- _To do_:
Retype all material exactly. Pictures stay out of the copy.

- _Supplied material_:
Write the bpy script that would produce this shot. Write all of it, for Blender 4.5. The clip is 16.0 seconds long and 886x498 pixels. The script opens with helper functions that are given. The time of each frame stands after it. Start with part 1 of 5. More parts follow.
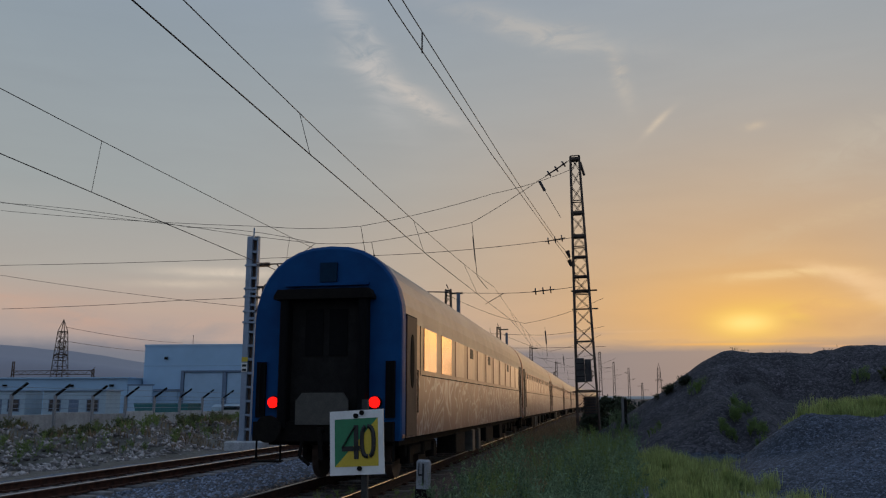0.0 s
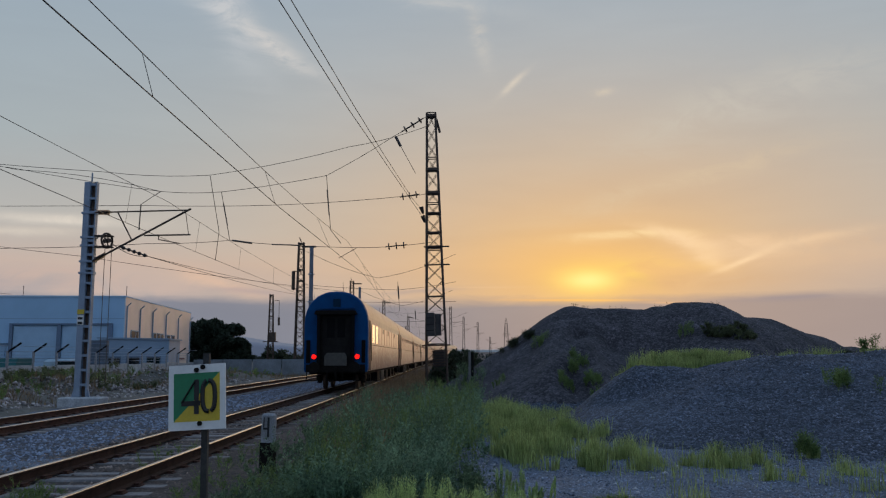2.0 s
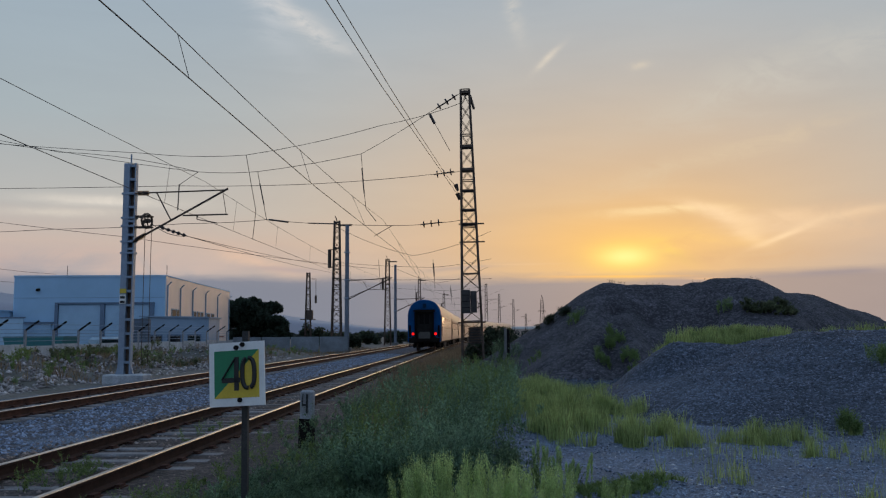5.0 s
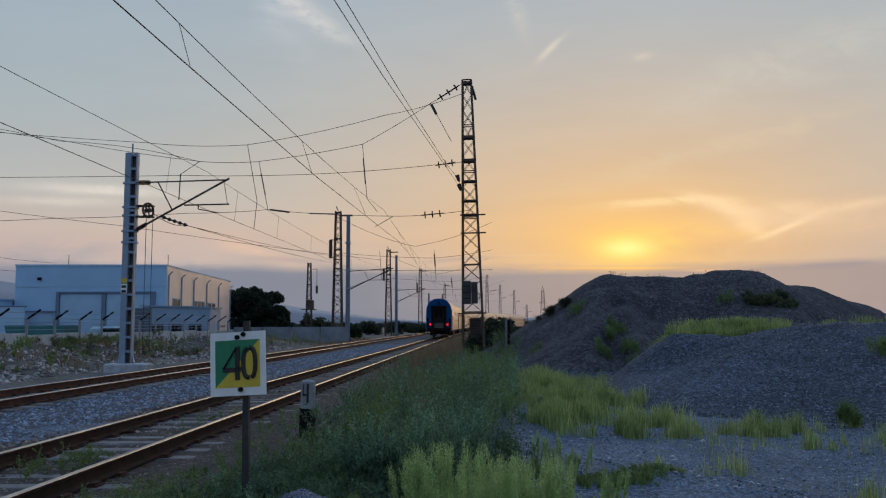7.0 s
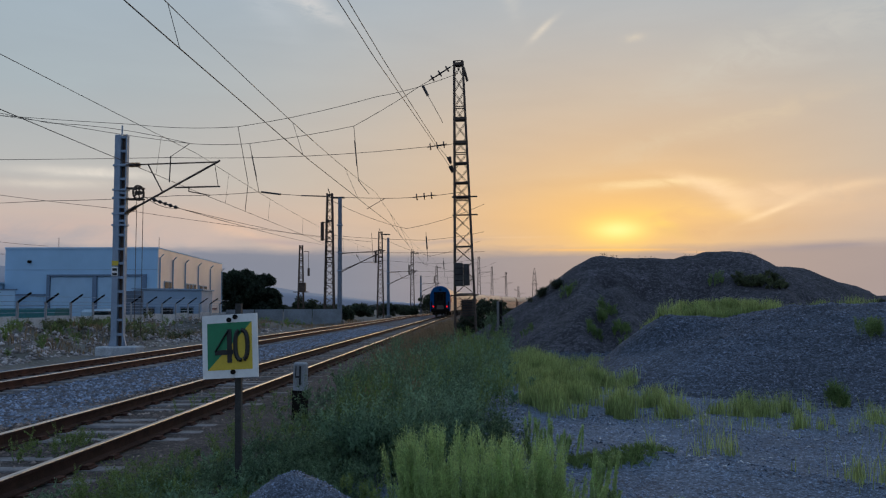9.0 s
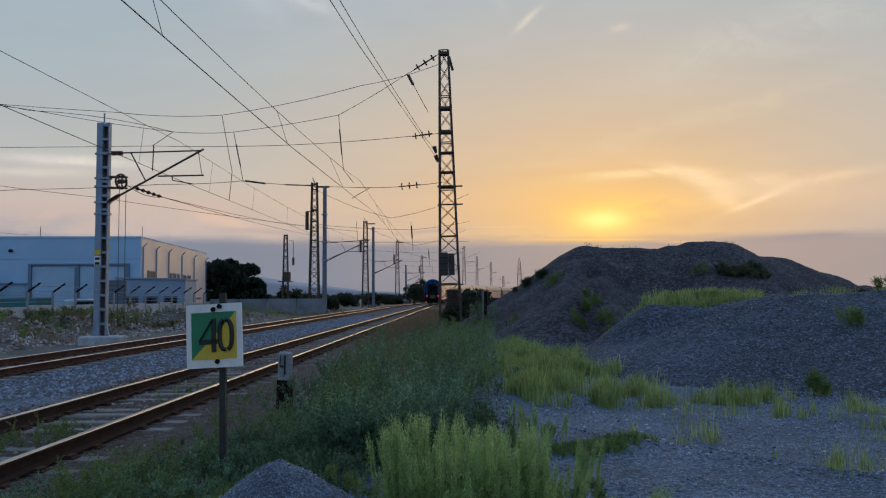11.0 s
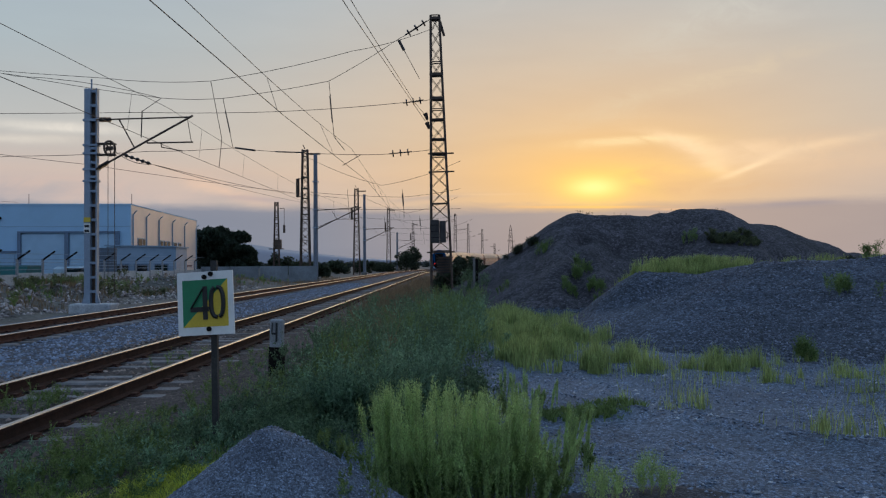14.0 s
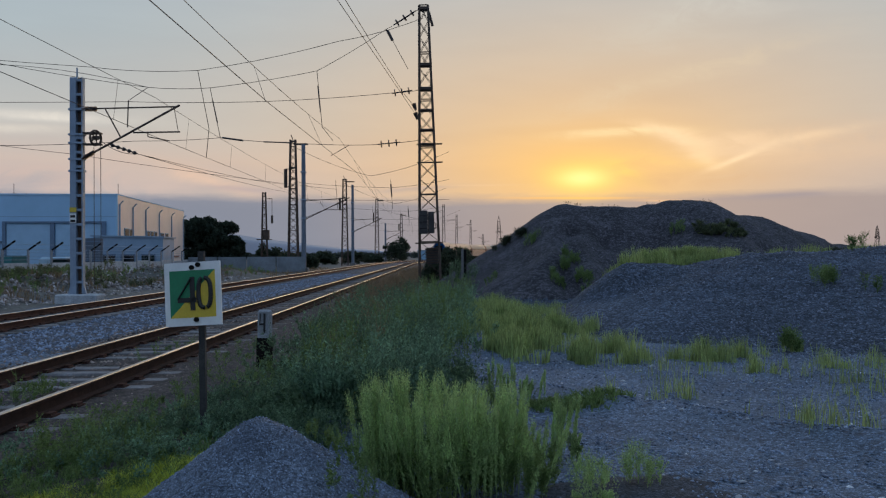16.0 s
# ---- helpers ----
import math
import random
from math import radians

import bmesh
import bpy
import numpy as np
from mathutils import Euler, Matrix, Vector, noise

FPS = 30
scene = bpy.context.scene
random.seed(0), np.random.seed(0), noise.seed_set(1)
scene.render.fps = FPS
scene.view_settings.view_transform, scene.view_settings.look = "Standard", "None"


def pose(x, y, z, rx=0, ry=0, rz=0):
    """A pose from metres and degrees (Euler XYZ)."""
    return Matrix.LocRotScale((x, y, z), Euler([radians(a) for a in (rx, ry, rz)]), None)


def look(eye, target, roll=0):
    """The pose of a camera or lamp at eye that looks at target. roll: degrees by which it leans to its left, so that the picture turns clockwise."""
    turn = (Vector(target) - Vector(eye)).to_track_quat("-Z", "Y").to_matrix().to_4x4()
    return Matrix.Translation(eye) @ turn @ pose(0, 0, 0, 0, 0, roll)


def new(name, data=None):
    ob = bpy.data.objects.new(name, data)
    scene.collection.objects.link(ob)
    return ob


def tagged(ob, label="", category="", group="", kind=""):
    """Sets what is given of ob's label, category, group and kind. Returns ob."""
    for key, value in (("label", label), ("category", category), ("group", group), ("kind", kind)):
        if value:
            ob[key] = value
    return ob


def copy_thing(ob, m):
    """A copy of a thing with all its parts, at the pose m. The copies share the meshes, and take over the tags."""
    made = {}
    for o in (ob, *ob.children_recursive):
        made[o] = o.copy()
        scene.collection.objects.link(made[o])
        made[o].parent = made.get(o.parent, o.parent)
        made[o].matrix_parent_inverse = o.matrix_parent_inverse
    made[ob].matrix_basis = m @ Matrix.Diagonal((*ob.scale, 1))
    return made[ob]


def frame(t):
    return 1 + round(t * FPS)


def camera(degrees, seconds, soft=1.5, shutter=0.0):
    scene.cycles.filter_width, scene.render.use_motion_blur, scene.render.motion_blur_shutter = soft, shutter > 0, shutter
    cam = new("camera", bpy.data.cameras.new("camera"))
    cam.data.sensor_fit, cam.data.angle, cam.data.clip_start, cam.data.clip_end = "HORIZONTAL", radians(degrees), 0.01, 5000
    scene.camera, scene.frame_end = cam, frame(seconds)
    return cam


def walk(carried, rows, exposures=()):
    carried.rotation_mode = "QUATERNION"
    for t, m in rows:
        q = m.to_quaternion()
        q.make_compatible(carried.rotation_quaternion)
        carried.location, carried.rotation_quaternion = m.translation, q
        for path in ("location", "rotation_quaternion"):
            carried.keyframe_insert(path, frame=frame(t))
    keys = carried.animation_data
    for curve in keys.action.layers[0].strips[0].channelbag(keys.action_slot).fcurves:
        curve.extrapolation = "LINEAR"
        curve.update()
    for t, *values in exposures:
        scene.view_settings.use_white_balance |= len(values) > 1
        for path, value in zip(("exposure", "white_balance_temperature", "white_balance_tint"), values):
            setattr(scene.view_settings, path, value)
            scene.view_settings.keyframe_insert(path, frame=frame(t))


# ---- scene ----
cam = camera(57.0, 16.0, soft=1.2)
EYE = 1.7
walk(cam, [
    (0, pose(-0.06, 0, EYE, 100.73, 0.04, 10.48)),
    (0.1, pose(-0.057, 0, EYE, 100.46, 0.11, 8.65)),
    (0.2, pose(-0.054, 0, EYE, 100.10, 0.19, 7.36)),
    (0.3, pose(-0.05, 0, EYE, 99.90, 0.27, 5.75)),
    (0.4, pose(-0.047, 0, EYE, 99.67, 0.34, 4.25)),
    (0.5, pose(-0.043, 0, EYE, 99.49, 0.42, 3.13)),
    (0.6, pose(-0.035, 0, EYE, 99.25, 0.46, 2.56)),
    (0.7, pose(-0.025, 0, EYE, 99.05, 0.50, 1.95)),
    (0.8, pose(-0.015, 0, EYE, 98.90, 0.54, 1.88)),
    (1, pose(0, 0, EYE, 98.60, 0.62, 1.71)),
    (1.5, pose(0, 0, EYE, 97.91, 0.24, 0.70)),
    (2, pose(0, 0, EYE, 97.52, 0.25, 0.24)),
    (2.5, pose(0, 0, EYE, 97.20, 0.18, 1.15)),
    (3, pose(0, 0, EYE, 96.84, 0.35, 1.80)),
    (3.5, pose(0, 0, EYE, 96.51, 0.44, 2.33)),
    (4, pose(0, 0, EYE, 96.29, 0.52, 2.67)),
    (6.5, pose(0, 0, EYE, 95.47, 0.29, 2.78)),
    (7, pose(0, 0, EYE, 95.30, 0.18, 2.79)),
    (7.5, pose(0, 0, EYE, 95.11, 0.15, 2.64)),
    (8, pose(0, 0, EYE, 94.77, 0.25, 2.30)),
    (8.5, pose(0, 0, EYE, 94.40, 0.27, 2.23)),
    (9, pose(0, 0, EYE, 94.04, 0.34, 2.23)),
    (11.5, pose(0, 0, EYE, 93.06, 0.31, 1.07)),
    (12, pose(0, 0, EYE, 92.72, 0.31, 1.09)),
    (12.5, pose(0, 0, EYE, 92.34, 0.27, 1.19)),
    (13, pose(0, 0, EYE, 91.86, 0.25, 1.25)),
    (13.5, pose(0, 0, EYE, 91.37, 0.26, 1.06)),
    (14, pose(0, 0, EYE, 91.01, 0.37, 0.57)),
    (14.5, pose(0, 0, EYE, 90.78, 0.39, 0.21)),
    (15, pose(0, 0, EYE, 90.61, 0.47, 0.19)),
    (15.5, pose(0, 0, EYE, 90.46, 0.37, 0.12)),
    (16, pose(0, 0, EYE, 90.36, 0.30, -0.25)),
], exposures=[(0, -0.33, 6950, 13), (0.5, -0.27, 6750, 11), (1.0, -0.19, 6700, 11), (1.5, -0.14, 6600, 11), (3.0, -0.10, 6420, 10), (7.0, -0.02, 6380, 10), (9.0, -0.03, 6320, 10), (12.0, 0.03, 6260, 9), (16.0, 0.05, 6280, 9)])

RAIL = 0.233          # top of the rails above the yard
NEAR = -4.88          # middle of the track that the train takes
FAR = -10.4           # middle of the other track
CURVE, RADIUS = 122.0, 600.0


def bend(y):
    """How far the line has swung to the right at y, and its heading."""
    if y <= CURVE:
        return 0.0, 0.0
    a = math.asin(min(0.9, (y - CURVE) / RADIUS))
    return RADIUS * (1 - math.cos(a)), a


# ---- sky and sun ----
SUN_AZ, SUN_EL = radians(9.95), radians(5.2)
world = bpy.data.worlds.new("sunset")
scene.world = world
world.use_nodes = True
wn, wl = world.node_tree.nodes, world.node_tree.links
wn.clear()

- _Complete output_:
Write the bpy script that would produce this shot. Write all of it, for Blender 4.5. The clip is 16.0 seconds long and 886x498 pixels. The script opens with helper functions that are given. The time of each frame stands after it. Start with part 1 of 5. More parts follow.
0.0 s
2.0 s
5.0 s
7.0 s
9.0 s
11.0 s
14.0 s
16.0 s
# ---- helpers ----
import math
import random
from math import radians

import bmesh
import bpy
import numpy as np
from mathutils import Euler, Matrix, Vector, noise

FPS = 30
scene = bpy.context.scene
random.seed(0), np.random.seed(0), noise.seed_set(1)
scene.render.fps = FPS
scene.view_settings.view_transform, scene.view_settings.look = "Standard", "None"


def pose(x, y, z, rx=0, ry=0, rz=0):
    """A pose from metres and degrees (Euler XYZ)."""
    return Matrix.LocRotScale((x, y, z), Euler([radians(a) for a in (rx, ry, rz)]), None)


def look(eye, target, roll=0):
    """The pose of a camera or lamp at eye that looks at target. roll: degrees by which it leans to its left, so that the picture turns clockwise."""
    turn = (Vector(target) - Vector(eye)).to_track_quat("-Z", "Y").to_matrix().to_4x4()
    return Matrix.Translation(eye) @ turn @ pose(0, 0, 0, 0, 0, roll)


def new(name, data=None):
    ob = bpy.data.objects.new(name, data)
    scene.collection.objects.link(ob)
    return ob


def tagged(ob, label="", category="", group="", kind=""):
    """Sets what is given of ob's label, category, group and kind. Returns ob."""
    for key, value in (("label", label), ("category", category), ("group", group), ("kind", kind)):
        if value:
            ob[key] = value
    return ob


def copy_thing(ob, m):
    """A copy of a thing with all its parts, at the pose m. The copies share the meshes, and take over the tags."""
    made = {}
    for o in (ob, *ob.children_recursive):
        made[o] = o.copy()
        scene.collection.objects.link(made[o])
        made[o].parent = made.get(o.parent, o.parent)
        made[o].matrix_parent_inverse = o.matrix_parent_inverse
    made[ob].matrix_basis = m @ Matrix.Diagonal((*ob.scale, 1))
    return made[ob]


def frame(t):
    return 1 + round(t * FPS)


def camera(degrees, seconds, soft=1.5, shutter=0.0):
    scene.cycles.filter_width, scene.render.use_motion_blur, scene.render.motion_blur_shutter = soft, shutter > 0, shutter
    cam = new("camera", bpy.data.cameras.new("camera"))
    cam.data.sensor_fit, cam.data.angle, cam.data.clip_start, cam.data.clip_end = "HORIZONTAL", radians(degrees), 0.01, 5000
    scene.camera, scene.frame_end = cam, frame(seconds)
    return cam


def walk(carried, rows, exposures=()):
    carried.rotation_mode = "QUATERNION"
    for t, m in rows:
        q = m.to_quaternion()
        q.make_compatible(carried.rotation_quaternion)
        carried.location, carried.rotation_quaternion = m.translation, q
        for path in ("location", "rotation_quaternion"):
            carried.keyframe_insert(path, frame=frame(t))
    keys = carried.animation_data
    for curve in keys.action.layers[0].strips[0].channelbag(keys.action_slot).fcurves:
        curve.extrapolation = "LINEAR"
        curve.update()
    for t, *values in exposures:
        scene.view_settings.use_white_balance |= len(values) > 1
        for path, value in zip(("exposure", "white_balance_temperature", "white_balance_tint"), values):
            setattr(scene.view_settings, path, value)
            scene.view_settings.keyframe_insert(path, frame=frame(t))


# ---- scene ----
cam = camera(57.0, 16.0, soft=1.2)
EYE = 1.7
walk(cam, [
    (0, pose(-0.06, 0, EYE, 100.73, 0.04, 10.48)),
    (0.1, pose(-0.057, 0, EYE, 100.46, 0.11, 8.65)),
    (0.2, pose(-0.054, 0, EYE, 100.10, 0.19, 7.36)),
    (0.3, pose(-0.05, 0, EYE, 99.90, 0.27, 5.75)),
    (0.4, pose(-0.047, 0, EYE, 99.67, 0.34, 4.25)),
    (0.5, pose(-0.043, 0, EYE, 99.49, 0.42, 3.13)),
    (0.6, pose(-0.035, 0, EYE, 99.25, 0.46, 2.56)),
    (0.7, pose(-0.025, 0, EYE, 99.05, 0.50, 1.95)),
    (0.8, pose(-0.015, 0, EYE, 98.90, 0.54, 1.88)),
    (1, pose(0, 0, EYE, 98.60, 0.62, 1.71)),
    (1.5, pose(0, 0, EYE, 97.91, 0.24, 0.70)),
    (2, pose(0, 0, EYE, 97.52, 0.25, 0.24)),
    (2.5, pose(0, 0, EYE, 97.20, 0.18, 1.15)),
    (3, pose(0, 0, EYE, 96.84, 0.35, 1.80)),
    (3.5, pose(0, 0, EYE, 96.51, 0.44, 2.33)),
    (4, pose(0, 0, EYE, 96.29, 0.52, 2.67)),
    (6.5, pose(0, 0, EYE, 95.47, 0.29, 2.78)),
    (7, pose(0, 0, EYE, 95.30, 0.18, 2.79)),
    (7.5, pose(0, 0, EYE, 95.11, 0.15, 2.64)),
    (8, pose(0, 0, EYE, 94.77, 0.25, 2.30)),
    (8.5, pose(0, 0, EYE, 94.40, 0.27, 2.23)),
    (9, pose(0, 0, EYE, 94.04, 0.34, 2.23)),
    (11.5, pose(0, 0, EYE, 93.06, 0.31, 1.07)),
    (12, pose(0, 0, EYE, 92.72, 0.31, 1.09)),
    (12.5, pose(0, 0, EYE, 92.34, 0.27, 1.19)),
    (13, pose(0, 0, EYE, 91.86, 0.25, 1.25)),
    (13.5, pose(0, 0, EYE, 91.37, 0.26, 1.06)),
    (14, pose(0, 0, EYE, 91.01, 0.37, 0.57)),
    (14.5, pose(0, 0, EYE, 90.78, 0.39, 0.21)),
    (15, pose(0, 0, EYE, 90.61, 0.47, 0.19)),
    (15.5, pose(0, 0, EYE, 90.46, 0.37, 0.12)),
    (16, pose(0, 0, EYE, 90.36, 0.30, -0.25)),
], exposures=[(0, -0.33, 6950, 13), (0.5, -0.27, 6750, 11), (1.0, -0.19, 6700, 11), (1.5, -0.14, 6600, 11), (3.0, -0.10, 6420, 10), (7.0, -0.02, 6380, 10), (9.0, -0.03, 6320, 10), (12.0, 0.03, 6260, 9), (16.0, 0.05, 6280, 9)])

RAIL = 0.233          # top of the rails above the yard
NEAR = -4.88          # middle of the track that the train takes
FAR = -10.4           # middle of the other track
CURVE, RADIUS = 122.0, 600.0


def bend(y):
    """How far the line has swung to the right at y, and its heading."""
    if y <= CURVE:
        return 0.0, 0.0
    a = math.asin(min(0.9, (y - CURVE) / RADIUS))
    return RADIUS * (1 - math.cos(a)), a


# ---- sky and sun ----
SUN_AZ, SUN_EL = radians(9.95), radians(5.2)
world = bpy.data.worlds.new("sunset")
scene.world = world
world.use_nodes = True
wn, wl = world.node_tree.nodes, world.node_tree.links
wn.clear()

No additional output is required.